Google Wallet has also been designed to allow users to buy things simply by tapping an NFC-equipped phone on a pay-station. However, with a limited number of manufacturers and shops offering this technology (and the fact that the iPhone doesn’t have NFC), it seems that most people aren’t familiar enough with its operation to make it attractive or worthwhile.

Online shopping is where Google Wallet is potentially going to take off. Using the new “Buy with Google” button, users can make purchases online without having to fill in card details and address information; it really is possible to place an order with a single click. Amazon pioneered this method with the appropriately named ‘1 Click’ and this concept is similar.
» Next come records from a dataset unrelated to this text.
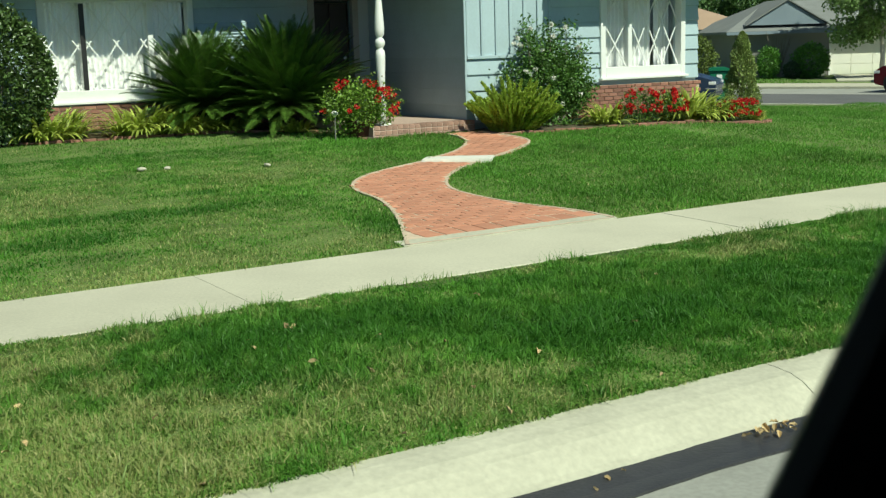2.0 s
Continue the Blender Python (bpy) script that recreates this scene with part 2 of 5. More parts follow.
def tri_mesh(name, verts, faces, attr=None):
    """A mesh from arrays; attr: one float a vertex, stored as dry."""
    verts, faces = np.asarray(verts, np.float32), np.asarray(faces, np.int32)
    me = bpy.data.meshes.new(name)
    k = faces.shape[1]
    me.vertices.add(len(verts))
    me.vertices.foreach_set("co", verts.ravel())
    me.loops.add(faces.size)
    me.loops.foreach_set("vertex_index", faces.ravel())
    me.polygons.add(len(faces))
    me.polygons.foreach_set("loop_start", np.arange(0, faces.size, k, dtype=np.int32))
    if attr is not None:
        a = me.attributes.new("dry", "FLOAT", "POINT")
        a.data.foreach_set("value", np.asarray(attr, np.float32))
    me.update(calc_edges=True)
    return me


RNG = np.random.default_rng(7)


def unit(v):
    return v / np.maximum(np.linalg.norm(v, axis=-1, keepdims=True), 1e-9)


def leaf_mesh(name, pos, out, size, aspect=0.55, spread=0.8, fold=0.15):
    """Small pointed leaves at pos, turned roughly along out; each is two triangles folded at the rib."""
    n = len(pos)
    d = unit(unit(out) + RNG.normal(0, spread, (n, 3)))
    side = unit(np.cross(d, RNG.normal(0, 1, (n, 3))))
    nor = np.cross(d, side)
    s = (size * RNG.uniform(0.65, 1.25, n))[:, None]
    p0, p2 = pos - d * s * 0.5, pos + d * s * 0.5
    mid = pos + nor * s * fold
    p1, p3 = mid + side * s * aspect * 0.5, mid - side * s * aspect * 0.5
    verts = np.stack([p0, p1, p2, p3], 1).reshape(-1, 3)
    k = np.arange(n)[:, None] * 4
    faces = np.concatenate([k + [0, 1, 2], k + [0, 2, 3]], 0)
    return tri_mesh(name, verts, faces)


def ball_points(n, centre, radii, inner=0.55, lump=0.18, freq=2.2, seed=0):
    """Points in the outer shell of an uneven ball, with their outward ways."""
    d = unit(RNG.normal(0, 1, (n, 3)))
    ph = np.random.default_rng(seed).uniform(0, 6.28, (4, 3))
    w = sum(np.sin(d @ (np.array([freq * (k + 1), freq * 1.3, freq * 0.7])[np.roll(np.arange(3), k)]) * (1.5 + k) + ph[k, 0]) for k in range(4)) / 4
    r = (inner + (1 - inner) * RNG.random(n) ** 0.5) * (1 + lump * w)
    return np.asarray(centre) + d * r[:, None] * np.asarray(radii), d


# ---- ground ----
def far_kerb(b):
    """The far kerb of the cross street, in the street's plan."""
    return 36.6 + (31 - b) * 0.415


def ground_sheet():
    aa = np.unique(np.concatenate([np.linspace(-500, -30, 12), np.arange(-30, 46, 0.8), np.linspace(46, 80, 8), np.linspace(80, 700, 12)]))
    bb = np.unique(np.concatenate([np.linspace(-500, -14, 10), [-13, 3.4, 3.5, 4.3, 4.38, 5, 6, 7, 7.43, 7.45, 8.66, 8.68], np.arange(9, 30, 0.75), np.linspace(30, 80, 11), np.linspace(80, 700, 12)]))
    verts = []
    for b in bb:
        for a in aa:
            z = soil(a, b)
            if b < 4.35:
                z = -0.12 if b > -13.5 else 0.1
            elif 7.44 < b < 8.67:
                z -= 0.06
            far = far_kerb(min(max(b, -30), 60))
            if a > far - 13.0:
                z = -0.32 if a < far + 0.6 else -0.15
            verts.append(street(a, b, z))
    na = len(aa)
    faces = [(j * na + i, j * na + i + 1, (j + 1) * na + i + 1, (j + 1) * na + i) for j in range(len(bb) - 1) for i in range(na - 1)]
    ob = link_mesh("ground", tri_mesh("ground", verts, faces), M_THATCH)
    tagged(ob, "brown soil and thatch under the green lawns", "ground", kind="structure")


ground_sheet()


def street_strip(name, mat, label, profile, a0, a1, kind="structure", category=""):
    """A strip along the street with the section profile of (b, z), with thickness; follows the fall of the land."""
    aa = list(np.arange(a0, a1, 1.0)) + [a1]
    bm = bmesh.new()
    rows = []
    for a in aa:
        drop = -fall(a)
        rows.append([bm.verts.new(street(a, b, z + drop)) for b, z in profile])
    n = len(profile)
    for r0, r1 in zip(rows, rows[1:]):
        for k in range(n):
            bm.faces.new((r0[k], r1[k], r1[(k + 1) % n], r0[(k + 1) % n]))
    bm.faces.new(rows[0])
    bm.faces.new(rows[-1][::-1])
    bmesh.ops.recalc_face_normals(bm, faces=bm.faces[:])
    return tagged(part(name, bm, mat), label, category or name, kind=kind)


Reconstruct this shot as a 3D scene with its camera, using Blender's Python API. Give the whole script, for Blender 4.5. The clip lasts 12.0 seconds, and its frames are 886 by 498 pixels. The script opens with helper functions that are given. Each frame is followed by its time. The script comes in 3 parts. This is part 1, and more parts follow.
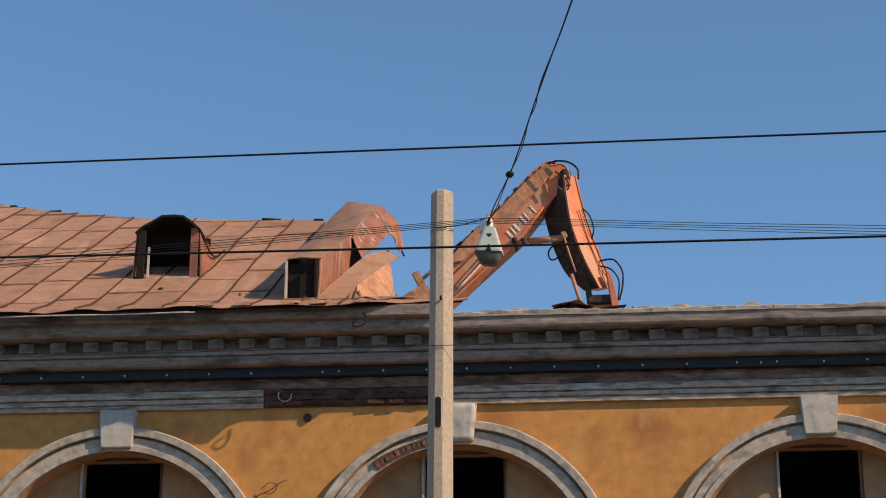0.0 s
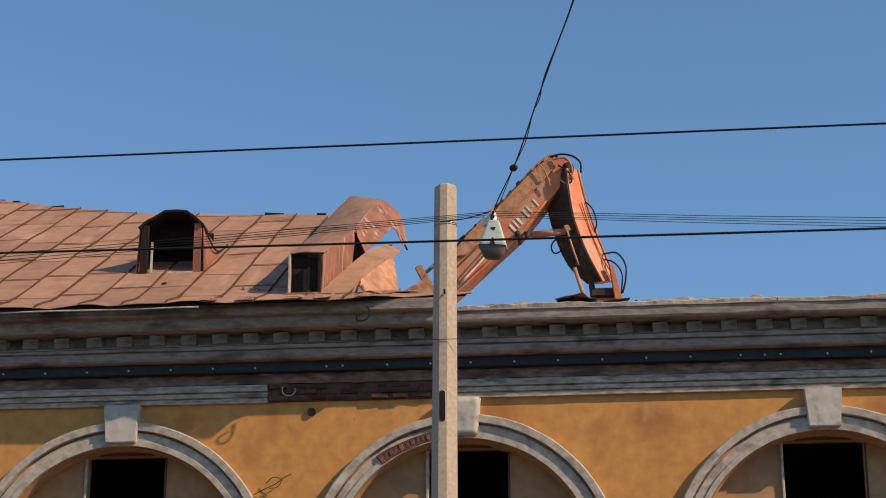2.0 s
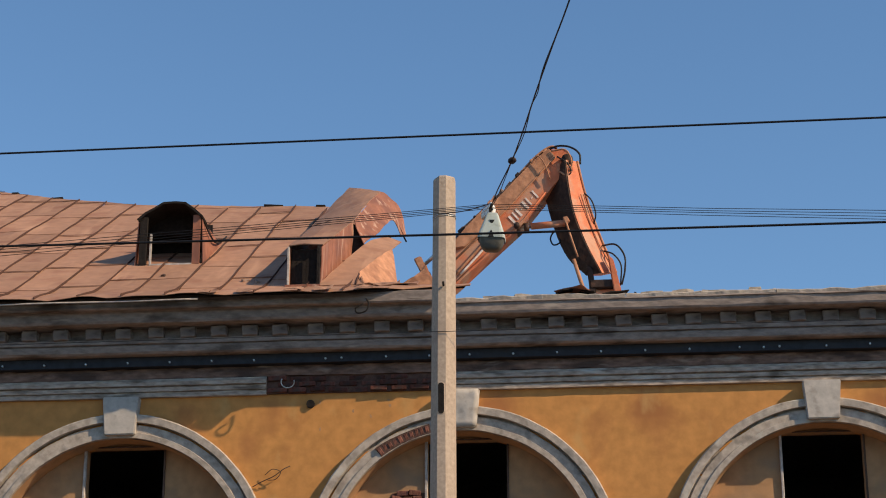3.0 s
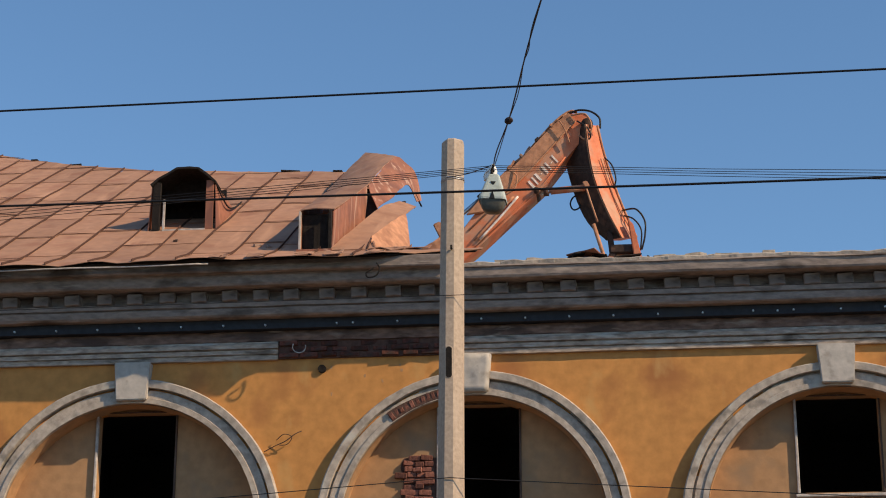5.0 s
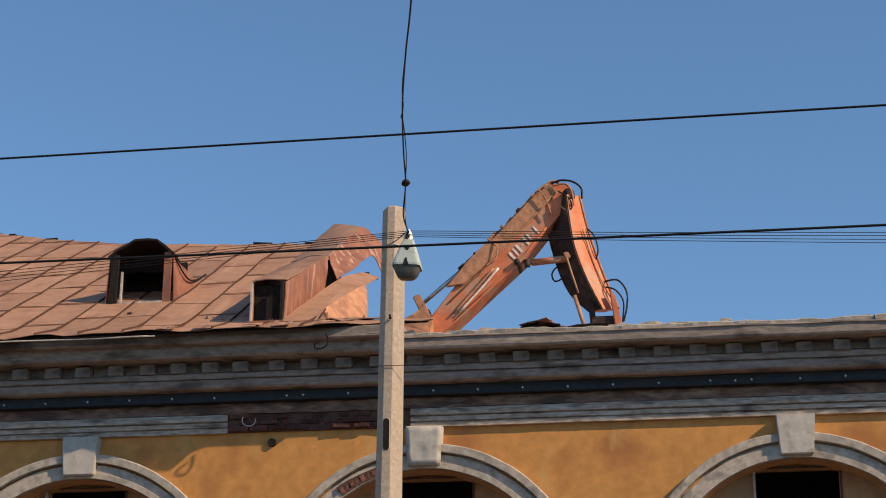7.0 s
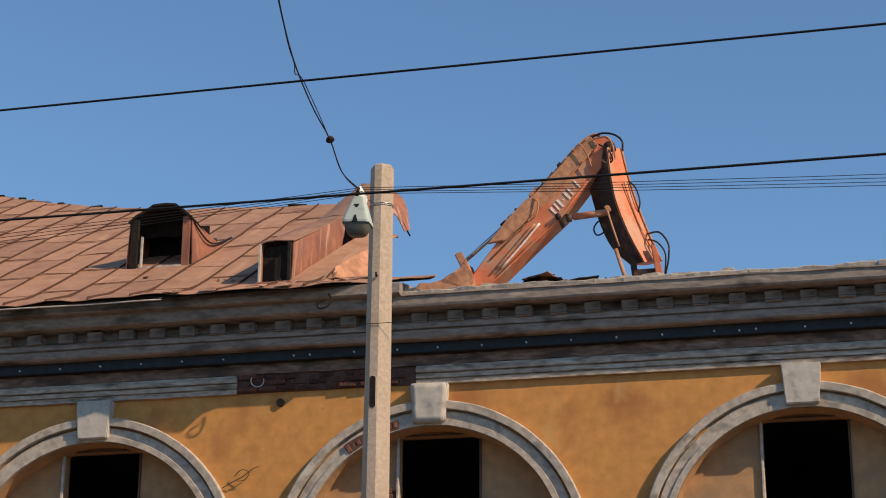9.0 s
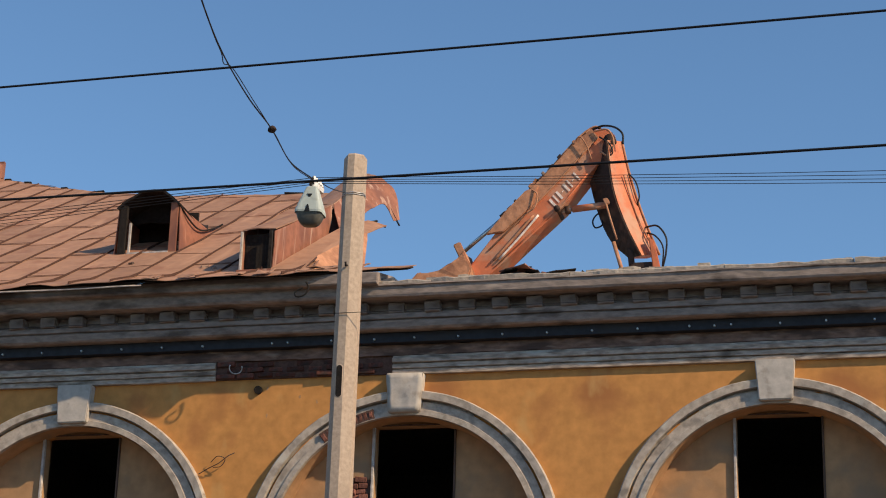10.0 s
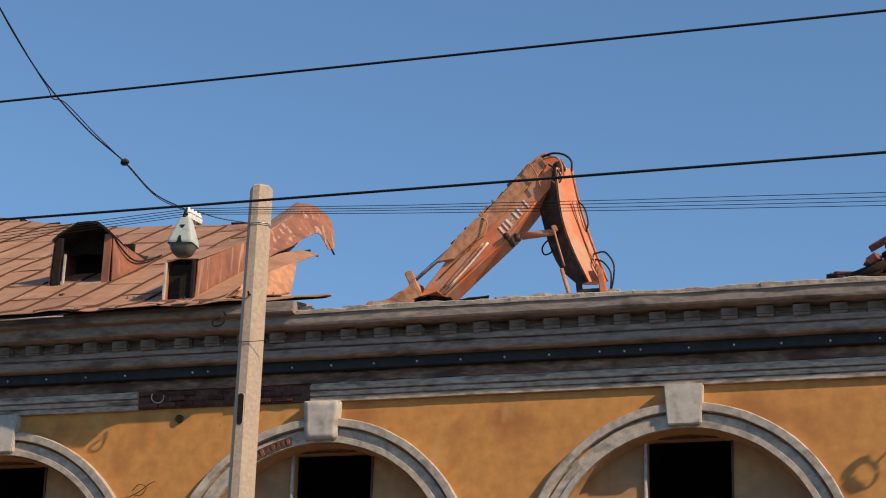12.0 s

Google Wallet is therefore perfectly placed for busy customers targeted for impulse buys and repeat purchases. However few online retailers are using the required button, making it a relatively niche feature. It is clear that a lot of thought has gone into the design and implementation of Google Wallet. However, the success or failure of the service will be determined by the ability of Google to build relationships with online retailers, as well as getting more NFC pay points into large retail stores. Google certainly has the financial and technical capability to make this happen and if it does, businesses who adopt the technology should benefit.